"Discovering Structure-Property Relationships in Metallic Materials through Latent Space Mapping of Plasticity and Microstructure"
M. Calvat, C. Bean, D. Anjaria, J.C. Stinville
Understanding and predicting the mechanical properties of metallic materials relies on insights into how microstructural features at multiple scales influence plastic flow. These properties are often governed by complex, heterogeneous interactions within the microstructure, spanning from the nanoscale to the macroscale. Capturing these interactions is critical to accelerating materials discovery and design.
Experimental advances have equipped researchers with high-resolution tools capable of mapping these multiscale heterogeneities. Techniques like Electron Backscatter Diffraction (EBSD) provide rapid, detailed characterization of microstructural variations, while High-Resolution Digital Image Correlation (HR-DIC) allows nanometer-scale tracking of plastic deformation over large fields of view during mechanical loading. However, linking these vast datasets to macroscopic properties requires innovative analytical frameworks that can efficiently extract underlying structure-property relationships.
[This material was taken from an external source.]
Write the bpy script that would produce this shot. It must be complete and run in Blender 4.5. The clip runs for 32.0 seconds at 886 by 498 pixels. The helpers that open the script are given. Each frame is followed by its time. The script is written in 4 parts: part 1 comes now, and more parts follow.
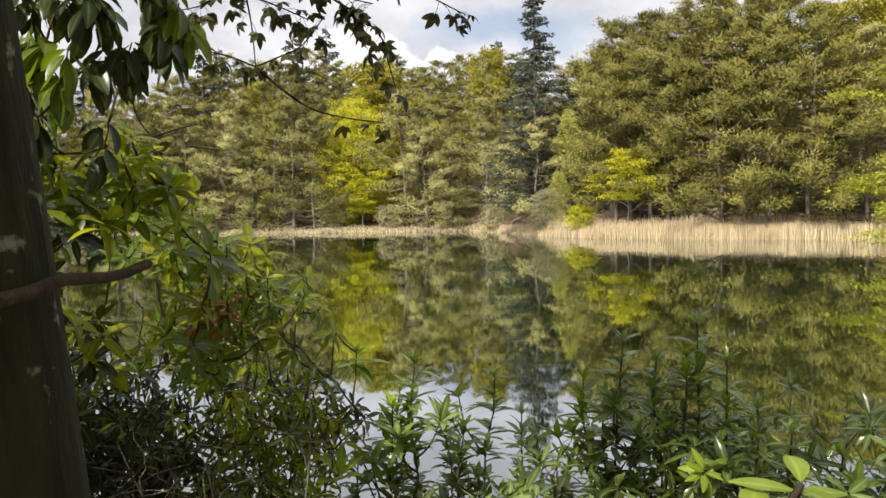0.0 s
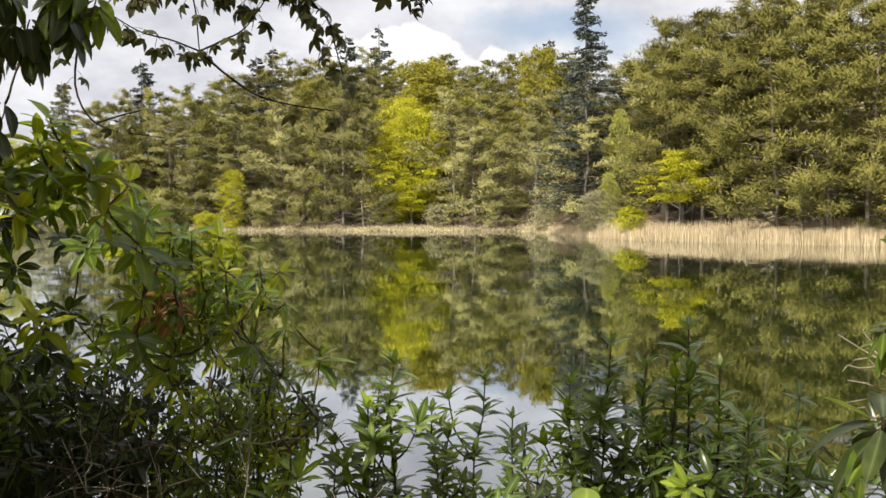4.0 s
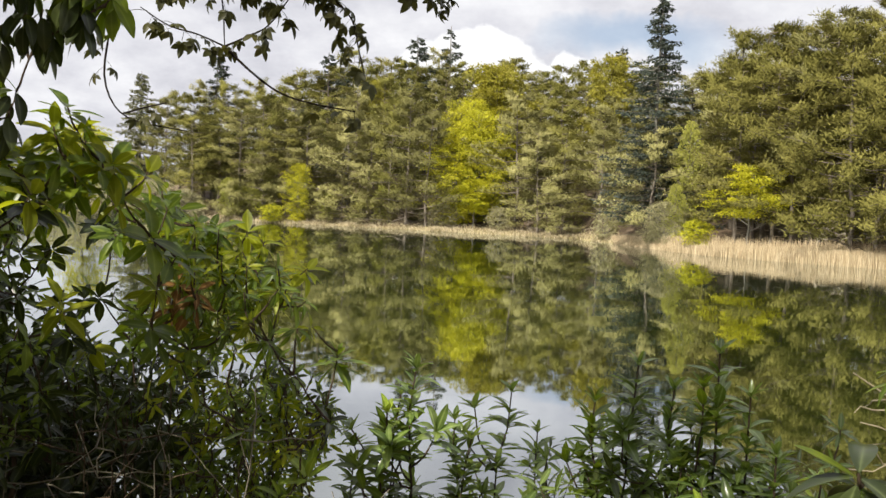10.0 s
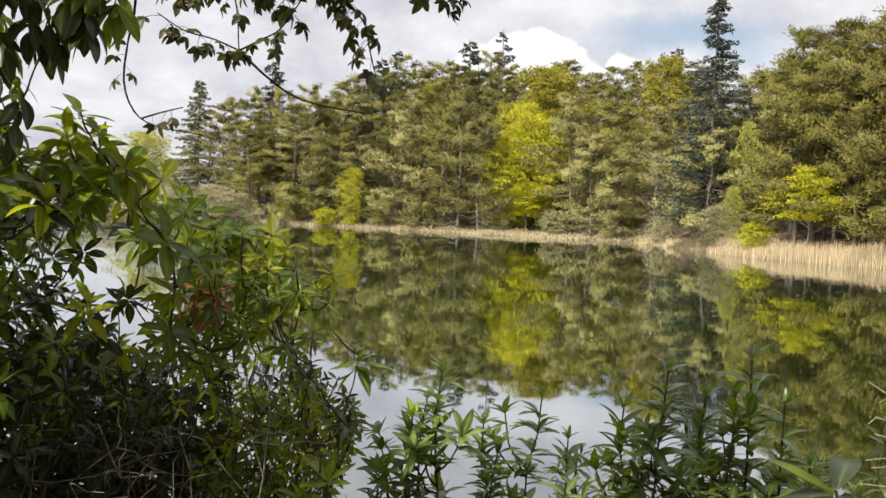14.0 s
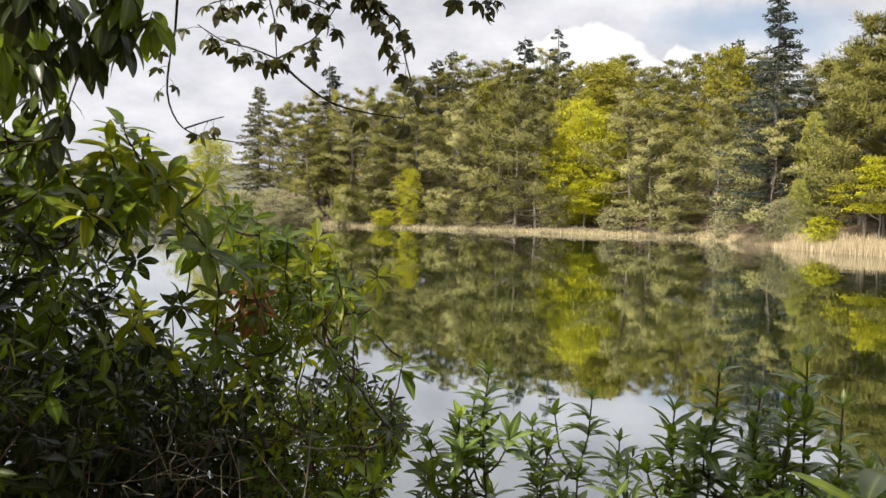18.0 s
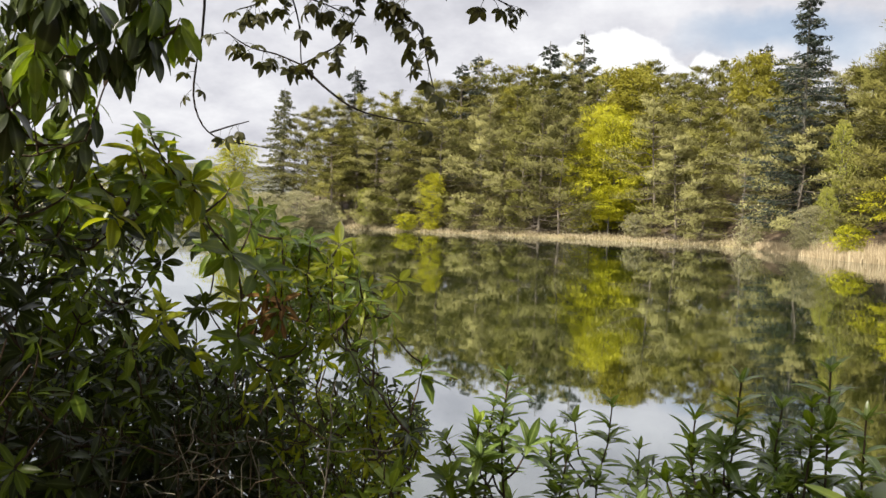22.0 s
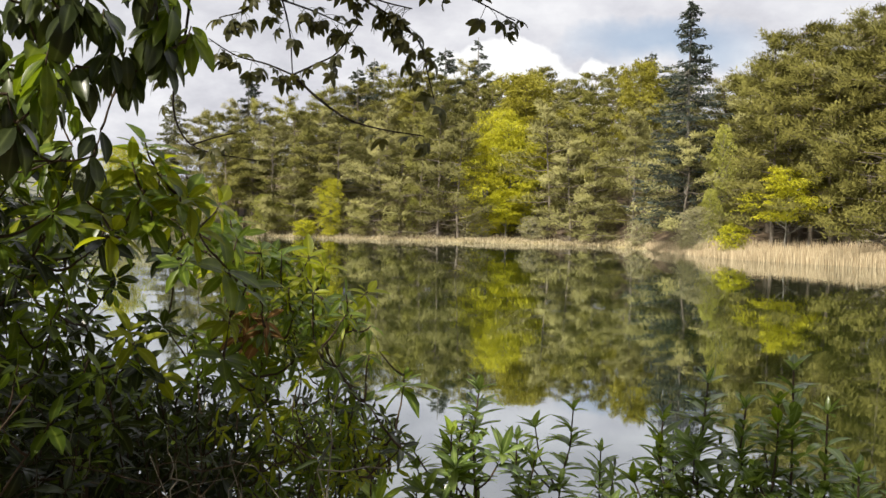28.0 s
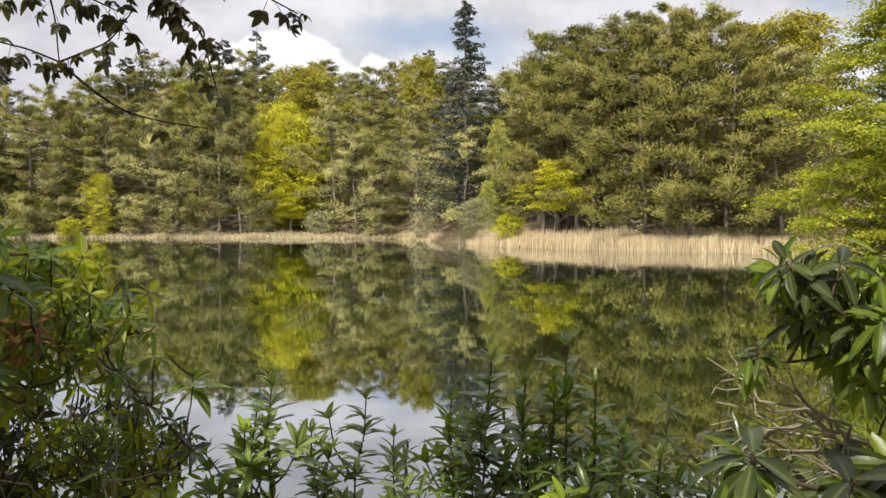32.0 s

In this work, we develop a transformative methodology to encode and map microstructural and plasticity information into a latent feature space, compressing the data to its most impactful features while maintaining spatial information. This approach identifies specific microstructural and plasticity heterogeneities that drive mechanical behavior, ultimately enabling the rapid prediction of mechanical properties. By unveiling these critical structure-property relationships, our study paves the way for accelerated discovery and optimization of metallic materials with tailored mechanical properties.